Align the AVX512 fast-scan compile guards with availability of the types.

faiss only includes the AVX512 simd type definitions (simdlib_avx512.h,
pulled in by simdlib_dispatch.h) when COMPILE_SIMD_AVX512 is defined — a
macro set PRIVATE to the faiss_avx512 / faiss_avx512_spr targets. But the
fast-scan headers gate their *use* of those types on bare
`#ifdef __AVX512F__`.

In the non-dynamic-dispatch build (FAISS_OPT_LEVEL=generic/avx2/avx512)
the common "faiss" and "faiss_avx2" targets compile with the user's
CFLAGS. On any CPU whose -march enables AVX512 (e.g. -march=znver5),
__AVX512F__ is defined for those targets while COMPILE_SIMD_AVX512 is not,
so the AVX512 fast-scan code is compiled while simd32uint16_tpl<AVX512> et
al. are only forward-declared. The result is a hard build failure (gcc-16:
no member 'clear', missing operator>> / operator&, no lookup_4_lanes).

faiss's own accumulate_loops_512.h:26 already uses the correct guard
(defined(COMPILE_SIMD_AVX512) && defined(__AVX512F__)); apply the same to
kernels_simd512.h and decompose_qbs.h so the AVX512 fast-scan path is
compiled only in the TUs that actually pull in the AVX512 simdlib.
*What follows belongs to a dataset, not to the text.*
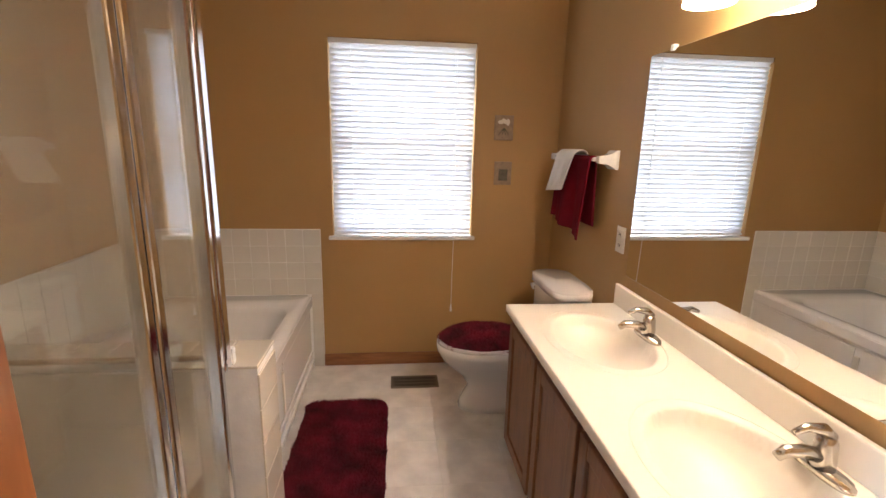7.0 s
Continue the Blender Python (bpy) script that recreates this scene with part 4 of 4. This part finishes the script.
def bathtub():
    t = thing("bathtub", (TX0 + TX1) / 2, (TY0 + TY1) / 2, 0, "white acrylic bathtub with panelled apron and moulded armrests", "bathtub")
    cx, cy = (TX0 + TX1) / 2, (TY0 + TY1) / 2
    hx, hy = (TX1 - TX0) / 2, (TY1 - TY0) / 2
    loops = [rounded_loop(cx, cy, hx, hy, 0.012, 0.42), rounded_loop(cx, cy, hx, hy, 0.012, TZ - 0.015), rounded_loop(cx, cy, hx - 0.012, hy - 0.012, 0.02, TZ)]
    # the bath itself: (west, east, south, north, corner radius, height) from the rim down to the floor
    for x0, x1, y0, y1, r, z in ((2.000, 3.225, 2.322, 2.988, 0.12, TZ + 0.003), (2.010, 3.212, 2.333, 2.976, 0.12, TZ - 0.006), (2.020, 3.195, 2.345, 2.965, 0.12, TZ - 0.03),
                                 (2.040, 3.145, 2.362, 2.945, 0.12, 0.37), (2.055, 3.085, 2.380, 2.920, 0.12, 0.25), (2.072, 3.020, 2.400, 2.893, 0.11, 0.155),
                                 (2.090, 2.985, 2.418, 2.872, 0.10, 0.118), (2.115, 2.955, 2.440, 2.850, 0.08, 0.102), (2.150, 2.920, 2.475, 2.815, 0.06, 0.098)):
        loops.append(rounded_loop((x0 + x1) / 2, (y0 + y1) / 2, (x1 - x0) / 2, (y1 - y0) / 2, r, z))
    bm = bmesh.new()
    rings = [[bm.verts.new(c) for c in lp] for lp in loops]
    for a, b in zip(rings, rings[1:]):
        n = len(a)
        for k in range(n):
            bm.faces.new((a[k], a[(k + 1) % n], b[(k + 1) % n], b[k]))
    bm.faces.new(rings[-1])
    part("basin", bm, TUBM, t, "", None, True)
    # a low arm ledge swells out of the far side, with an upright grip where it steps up
    for z0, pts in ((0.33, [(2.10, 0.0), (2.22, 0.010), (2.36, 0.022), (2.50, 0.028), (2.62, 0.022), (2.67, 0.006)]), (0.425, [(2.70, 0.006), (2.76, 0.018), (2.85, 0.022), (2.94, 0.014), (3.04, -0.012)])):
        bmx = bmesh.new()
        prev = None
        for k in range(25):
            f = k / 24 * (len(pts) - 1)
            q = min(int(f), len(pts) - 2)
            g = f - q
            x = pts[q][0] * (1 - g) + pts[q + 1][0] * g
            out = pts[q][1] * (1 - g) + pts[q + 1][1] * g
            yw = 2.872 + (z0 - 0.118) * 0.29
            row = [bmx.verts.new(c) for c in ((x, yw + 0.03, z0 + 0.004), (x, yw + 0.008 - out * 0.45, z0 + 0.002), (x, yw - out * 0.85, z0 - 0.006), (x, yw - out - 0.002, z0 - 0.022), (x, yw - 0.02 - out * 0.95, z0 - 0.06), (x, yw - 0.03 - out * 0.55, z0 - 0.12), (x, yw - 0.03, z0 - 0.19))]
            if prev:
                for m_ in range(6):
                    bmx.faces.new((prev[m_], prev[m_ + 1], row[m_ + 1], row[m_]))
            prev = row
        part("armrest", bmx, TUBM, t, "", None, True)
    part("grip", tube([(2.672, 2.905, 0.315), (2.680, 2.902, 0.345), (2.690, 2.918, 0.395), (2.702, 2.945, 0.425)], [0.014, 0.020, 0.020, 0.012], 14), TUBM, t, "", None, True)
    part("apron", box(TX0, TX1, TY0 + 0.012, TY0 + 0.03, 0.01, 0.45, 0.003), TUBM, t)
    part("apron_rim", box(TX0, TX1, TY0 - 0.006, TY0 + 0.03, 0.425, TZ - 0.012, 0.008, None, 3), TUBM, t)
    part("apron_moulding", box(TX0, TX1, TY0 + 0.002, TY0 + 0.02, 0.09, 0.115, 0.006), TUBM, t)
    part("apron_moulding", box(TX0, TX1, TY0 - 0.004, TY0 + 0.02, 0.02, 0.055, 0.008), TUBM, t)
    for a, b in ((TX0 + 0.03, 2.66), (2.70, TX1 - 0.03)):
        part("apron_panel", box(a, b, TY0 + 0.006, TY0 + 0.016, 0.14, 0.405, 0.004), TUBM, t)
    part("apron_stile", box(2.665, 2.695, TY0 + 0.001, TY0 + 0.016, 0.14, 0.36, 0.004), MARBLE, t)
    part("drain", lathe([(0.036, 0), (0.034, 0.004), (0.022, 0.005), (0.020, 0.002)], 24), CHROME, t, "chrome drain", Matrix.Translation((2.17, 2.625, 0.0985)), True)
    of = lathe([(0.038, 0), (0.038, 0.016), (0.03, 0.022), (0.012, 0.024)], 28)
    part("overflow", of, CHROME, t, "chrome overflow plate", Matrix.Translation((2.034, 2.655, 0.400)) @ Matrix.Rotation(radians(82), 4, "Y"), True)


bathtub()


# tub filler on the half wall
def filler():
    x = 1.921
    f = thing("tub_faucet", x, 2.68, 0.56, "chrome tub spout and lever valve on the tiled half wall", "faucet")
    part("escutcheon", lathe([(0.085, 0), (0.08, 0.008), (0.04, 0.016)], 36), CHROME, f, "", Matrix.Translation((x, 2.72, 0.655)) @ Matrix.Rotation(radians(90), 4, "Y"), True)
    part("valve", tube([(x + 0.01, 2.72, 0.655), (x + 0.07, 2.72, 0.657)], [0.030, 0.026], 20), CHROME, f, "", None, True)
    part("lever", tube([(x + 0.05, 2.72, 0.675), (x + 0.085, 2.715, 0.68), (x + 0.115, 2.705, 0.655), (x + 0.125, 2.70, 0.62)], [0.012, 0.016, 0.013, 0.009], 12), CHROME, f, "", None, True)
    part("spout", tube([(x, 2.67, 0.555), (x + 0.06, 2.67, 0.56), (x + 0.12, 2.67, 0.56), (x + 0.15, 2.67, 0.545), (x + 0.155, 2.67, 0.525)], [0.030, 0.029, 0.026, 0.022, 0.016], 18), CHROME, f, "", None, True)


filler()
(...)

Upstream: not yet filed (guard mismatch, applies to 1.14.x).
--- a/faiss/impl/fast_scan/decompose_qbs.h
+++ b/faiss/impl/fast_scan/decompose_qbs.h
@@ -37,7 +37,7 @@
         const uint8_t* LUT,
         ResultHandler& res,
         const Scaler& scaler) {
-#ifdef __AVX512F__
+#if defined(COMPILE_SIMD_AVX512) && defined(__AVX512F__)
     if constexpr (
             KernelSL == SIMDLevel::AVX512 ||
             KernelSL == SIMDLevel::AVX512_SPR) {
--- a/faiss/impl/fast_scan/kernels_simd512.h
+++ b/faiss/impl/fast_scan/kernels_simd512.h
@@ -10,7 +10,7 @@
 #include <faiss/impl/platform_macros.h>
 #include <faiss/impl/simdlib/simdlib_dispatch.h>
 
-#ifdef __AVX512F__
+#if defined(COMPILE_SIMD_AVX512) && defined(__AVX512F__)
 
 namespace faiss {
 
@@ -476,4 +476,4 @@
 
 } // namespace faiss
 
-#endif // __AVX512F__
+#endif // COMPILE_SIMD_AVX512 && __AVX512F__